The equipment on the sunken shipwreck was an exact match for that known to be on the S. S. Cotopaxi, but the identity was still not cinched. The oceanographers kept digging and decided to concentrate on the probable location of the final distress signal.
Barnette turned to the St. Augustine Lighthouse and Maritime Museum—a Smithsonian affiliate—to back up his theories. The matching records indicated there was a distress signal right off of the Florida coast.
Further examination revealed that the S. S. Cotopaxi was struggling to perform under financial hardship. It made its final voyage in a sad state of disrepair. It was not equipped to take on a tropical storm of any magnitude.

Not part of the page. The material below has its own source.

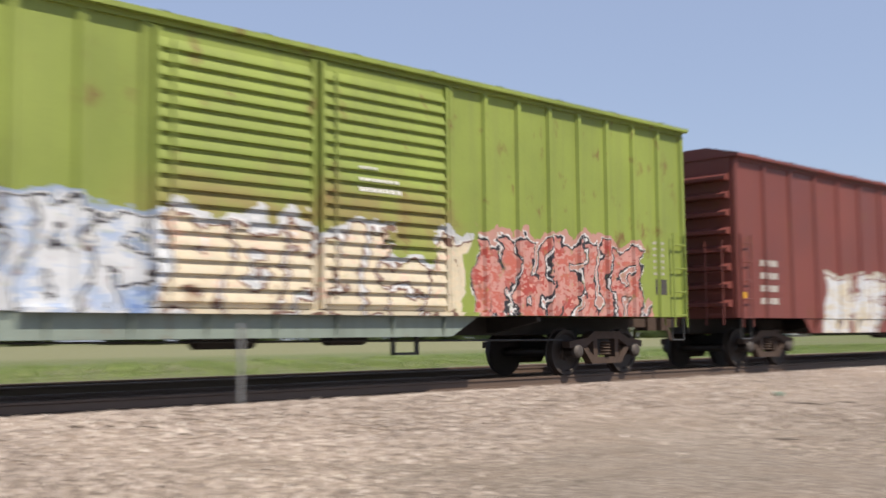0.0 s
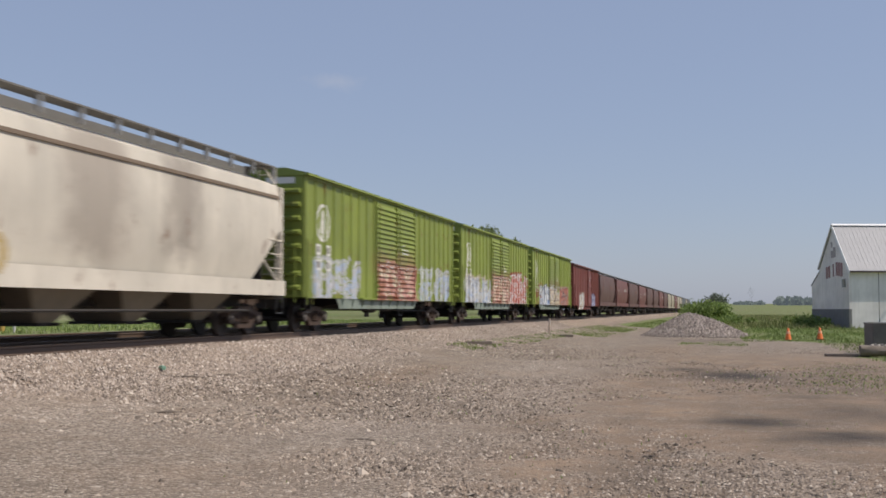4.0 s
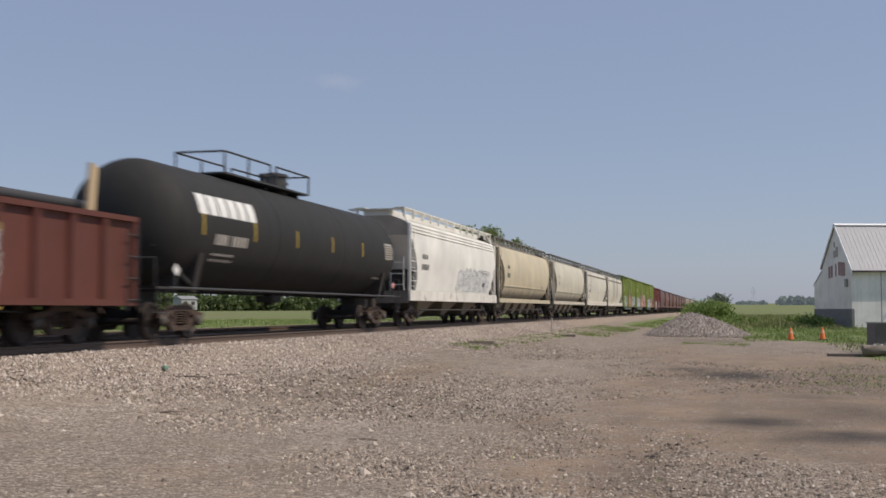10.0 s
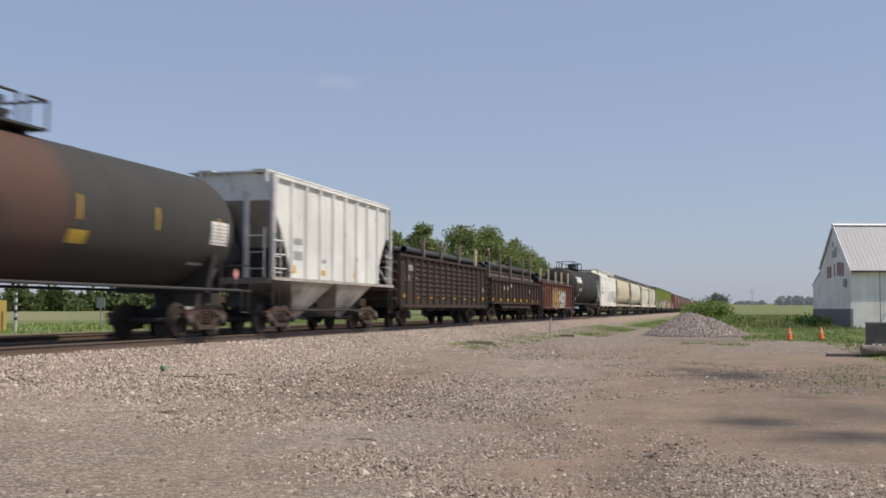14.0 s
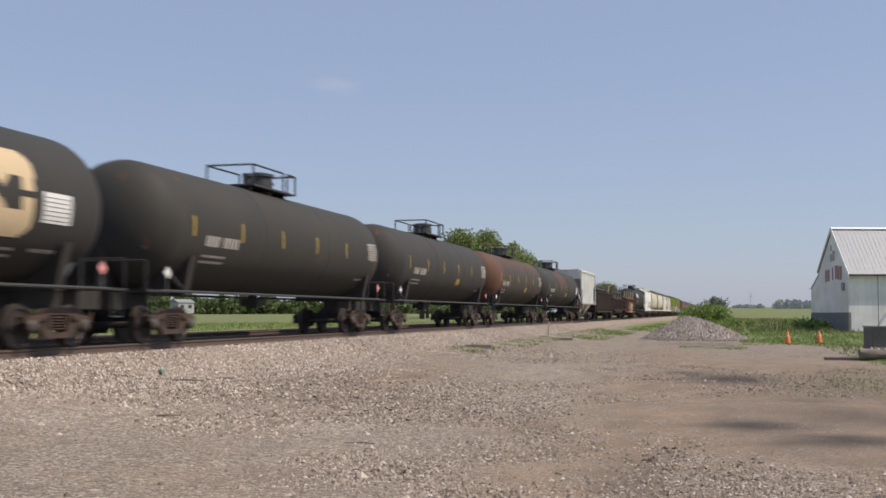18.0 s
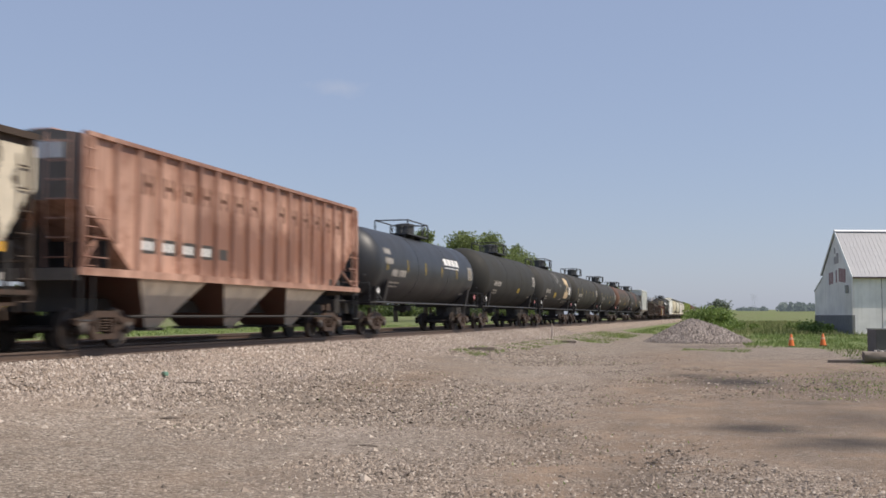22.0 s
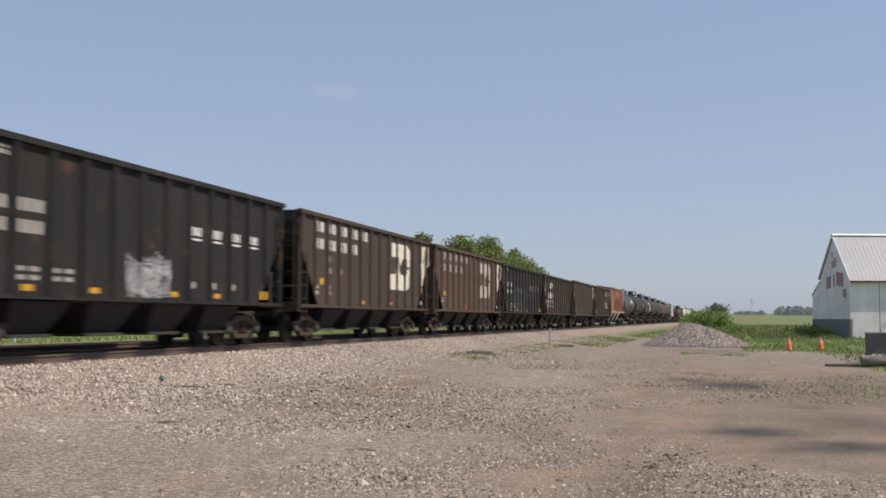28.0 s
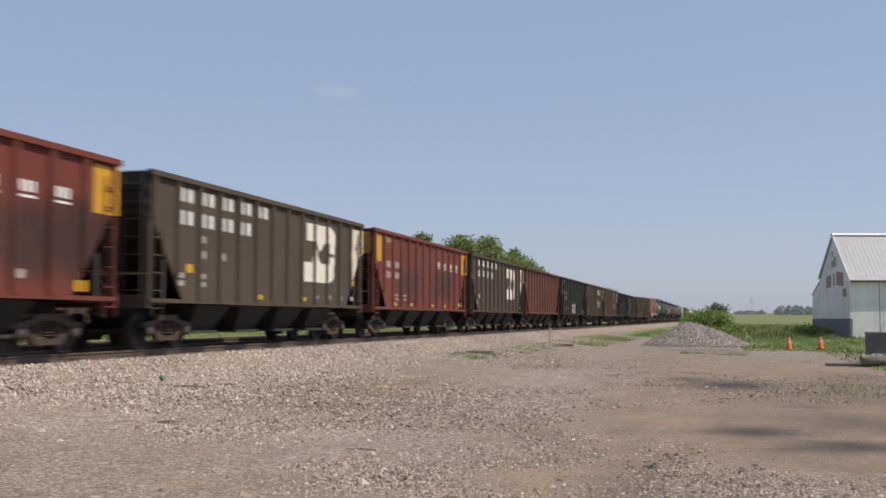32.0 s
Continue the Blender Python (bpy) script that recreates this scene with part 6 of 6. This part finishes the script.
def junk():
    conc = plain("dark_concrete", (0.14, 0.13, 0.12), 0.9, 0.3, 3)
    wood = plain("rotten_timber", (0.20, 0.165, 0.135), 0.9, 0.35, 6)
    z = lambda x, y: float(height(x, y))
    trough = Shape().box(-0.1, 4.4, -0.7, -0.58, 0, 1.15, 0.02).box(-0.1, 4.4, 0.58, 0.7, 0, 1.15, 0.02).box(-0.1, 0.02, -0.58, 0.58, 0, 1.15).box(4.28, 4.4, -0.58, 0.58, 0, 1.15).box(0.02, 4.28, -0.58, 0.58, 0, 0.15)
    rim = Shape().box(-0.13, 4.43, -0.73, -0.56, 1.152, 1.19, 0.02).box(-0.13, 4.43, 0.56, 0.73, 1.152, 1.19, 0.02)
    tank = empty("concrete_trough", "long dark concrete trough with a paler rim on grass", "trough", at=pose(5.42, 44.2, -0.02, 0, 0, 6))
    part("body", trough, conc, tank)
    part("rim", rim, plain("pale_concrete", (0.33, 0.31, 0.29), 0.9, 0.25, 4), tank)
    rng = random.Random(3)
    log = Shape()
    rings = []
    for k in range(9):
        y = -0.68 + 1.36 * k / 8
        rings.append([(y + rng.uniform(-0.02, 0.02), (0.21 + 0.025 * math.sin(3 * a + k)) * math.cos(a), 0.20 + (0.19 + rng.uniform(-0.015, 0.015)) * math.sin(a)) for a in [2 * math.pi * i / 14 for i in range(14)]])
    log.loft(rings)
    solid("fallen_log", log, wood, "thick rough fallen log lying before the trough", "log", at=pose(5.32, 41.0, z(5.3, 41.0) + 0.02, 0, 0, 4))
    for k, (x, y, a, b, turn) in enumerate(((4.25, 41.2, 0.75, 0.20, 3), (4.75, 41.6, 0.55, 0.16, -8), (5.9, 40.9, 0.35, 0.2, 12))):
        solid("old_board", Shape().box(-a, a, -b, b, 0, 0.10, 0.03), wood, "rotten grey board lying flat on the gravel", "board", "boards by the log", at=pose(x, y, z(x, y), 0, 0, turn))
    for k in range(6):
        w = rng.uniform(0.07, 0.13)
        stone = Shape().loft([[(q * w * math.cos(a), q * w * 0.8 * math.sin(a), h * w) for a in [math.pi * i / 3 for i in range(6)]] for q, h in ((0.7, 0.0), (1.0, 0.3), (0.75, 0.75), (0.3, 0.95))])
        solid("field_stone", stone, conc if k % 2 else M_PALESTONE, "pale field stone on the log pile", "stone", "stones by the log", at=pose(5.05 + 0.11 * k, 41.0 + rng.uniform(-0.06, 0.06), z(5.3, 41) + 0.37, 0, 0, rng.uniform(0, 180)))
    solid("timber_beam", Shape().box(-0.5, 0.5, -0.1, 0.1, 0, 0.12, 0.02), wood, "short old tie end lying among weeds", "timber", at=pose(-8.95, 40.9, z(-8.95, 40.9) + 0.0, 0, 0, 20))
    solid("timber_beam", Shape().box(-0.35, 0.35, -0.1, 0.1, 0, 0.12, 0.02), wood, "short old tie end lying on gravel", "timber", at=pose(-7.9, 57.5, z(-7.9, 57.5), 0, 0, 10))
    for x, y, n, turn in ((-9.57, 18.5, 0.42, 4), (-9.3, 19.6, 0.22, 18), (-7.6, 14.1, 0.25, 30), (-4.4, 13.2, 0.2, 0)):
        solid("dead_branch", Shape().rod((-n, 0, 0.012), (0, 0.03, 0.02), 0.012, 6, 0.016).rod((0, 0.03, 0.02), (n, -0.02, 0.015), 0.016, 6, 0.008).rod((0, 0.03, 0.02), (n * 0.5, 0.14, 0.03), 0.008, 5, 0.004), wood, "dead dark branch lying on the gravel", "branch", "branches on the gravel", at=pose(x, y, z(x, y) + 0.01, 0, 0, turn))
    solid("drink_bottle", Shape().lathe([(-0.12, 0.02), (-0.115, 0.042), (0.03, 0.045), (0.08, 0.018), (0.12, 0.016)], "y", 14), plain("bottle_green", (0.20, 0.36, 0.27), 0.3, 0.15, 9), "pale green plastic bottle lying on the ballast", "bottle", at=pose(-10.35, 19.1, z(-10.35, 19.1) + 0.06, 0, 0, 50))
    lath = plain("pale_lath", (0.72, 0.58, 0.47), 0.8, 0.15, 8)
    solid("survey_stake", Shape().prism([(-0.045, -0.2), (0.045, -0.2), (0.045, 0.80), (0.0, 0.88), (-0.045, 0.80)], "y", -0.02, 0.02), lath, "thin pale wooden stake in the bank", "stake", at=pose(-9.02, 58.8, z(-9.02, 58.8), 0, 3, 0))
    solid("marker_post", Shape().rod((0, 0, -0.3), (0, 0, 1.05), 0.028, 10).box(-0.04, 0.04, -0.01, 0.01, 0.72, 0.98), M_GALV, "thin grey steel post on the ballast shoulder", "post", at=pose(-11.75, 8.05, z(-11.75, 8.05)))
    # beyond the line, seen below the cars
    white = plain("post_white", (0.52, 0.53, 0.52), 0.6, 0.1, 2)
    house = empty("house_trailer", "low white house trailer across the meadow", "trailer", at=pose(-92, 177, z(-92, 177), 0, 0, 62))
    part("body", Shape().box(-1.7, 1.7, -1.3, 1.3, 0.3, 2.2, 0.1), plain("siding_grey_white", (0.40, 0.41, 0.40), 0.7, 0.15, 2), house)
    part("roof", Shape().prism([(-1.45, 2.2), (1.45, 2.2), (0, 2.8)], "x", -1.8, 1.8), M_GALV, house)
    part("skirt", Shape().box(-1.6, 1.6, -1.2, 1.2, -0.3, 0.3), conc, house)
    for x in (-1.2, 0.4):
        part("window", Shape().box(x, x + 0.7, -1.33, -1.305, 1.2, 1.8), M_IRON, house)
    solid("sign_post", Shape().rod((0, 0, -0.2), (0, 0, 1.5), 0.04, 8).box(-0.22, 0.22, -0.02, 0.02, 1.0, 1.5), M_GALV, "short grey sign post in the meadow", "post", at=pose(-30, 49, z(-30, 49)))
    st = empty("striped_post", "white post with dark bands beside the meadow", "post", at=pose(-27.3, 38.4, z(-27.3, 38.4)))
    part("pole", Shape().rod((0, 0, -0.2), (0, 0, 1.6), 0.06, 10), white, st)
    for k in range(4):
        part("band", Shape().lathe([(0.5 + k * 0.3, 0.058), (0.5 + k * 0.3, 0.066), (0.62 + k * 0.3, 0.066), (0.62 + k * 0.3, 0.058)], "z", 10), M_IRON, st)
    solid("equipment_box", Shape().box(-0.5, 0.5, -0.3, 0.3, 0, 1.3, 0.05), plain("box_mustard", (0.42, 0.30, 0.08), 0.6, 0.15, 4), "mustard equipment box beside the meadow", "box", at=pose(-28.4, 38.4, z(-28.4, 38.4)))


junk()


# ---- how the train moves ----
def travelled(t):
    """Metres that the train has gone forward."""
    k = (t - 16) / 16
    return t * (17.952 - 0.197 * k + 0.096 * k * k)


def motions():
    beat = [2.0 * k for k in range(17)]
    for thing, y in TRAIN + LOADS:
        walk(thing, [(t, pose(TRACK_X, y + travelled(t), FRAME_Z)) for t in beat])
    # the wheels turn with the distance gone; like axles share one set of keys
    first = {}
    for ob in list(scene.objects):
        if "axle" not in ob:
            continue
        e = ob["axle"]
        if e in first:
            ob.rotation_mode = "QUATERNION"
            data = ob.animation_data_create()
            data.action = first[e].animation_data.action
            data.action_slot = first[e].animation_data.action_slot
        else:
            walk(ob, [(k / FPS, Matrix.Translation((0, e, -0.02)) @ Matrix.Rotation(-travelled(k / FPS) / 0.42, 4, "X")) for k in range(32 * FPS + 1)])
            first[e] = ob


motions()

The wooden hatch covers were so dilapidated that they could not do their job of keeping out the raging water.
The disaster at sea happened swiftly with a terrible end for the crew.
For almost one hundred years, and macabre rumors swirling, many believed that the S. S. Cotopaxi had been claimed by supernatural powers—those that can only exist in the confines of the Bermuda Triangle.
Earlier this year, the sea gave up her mysterious secret.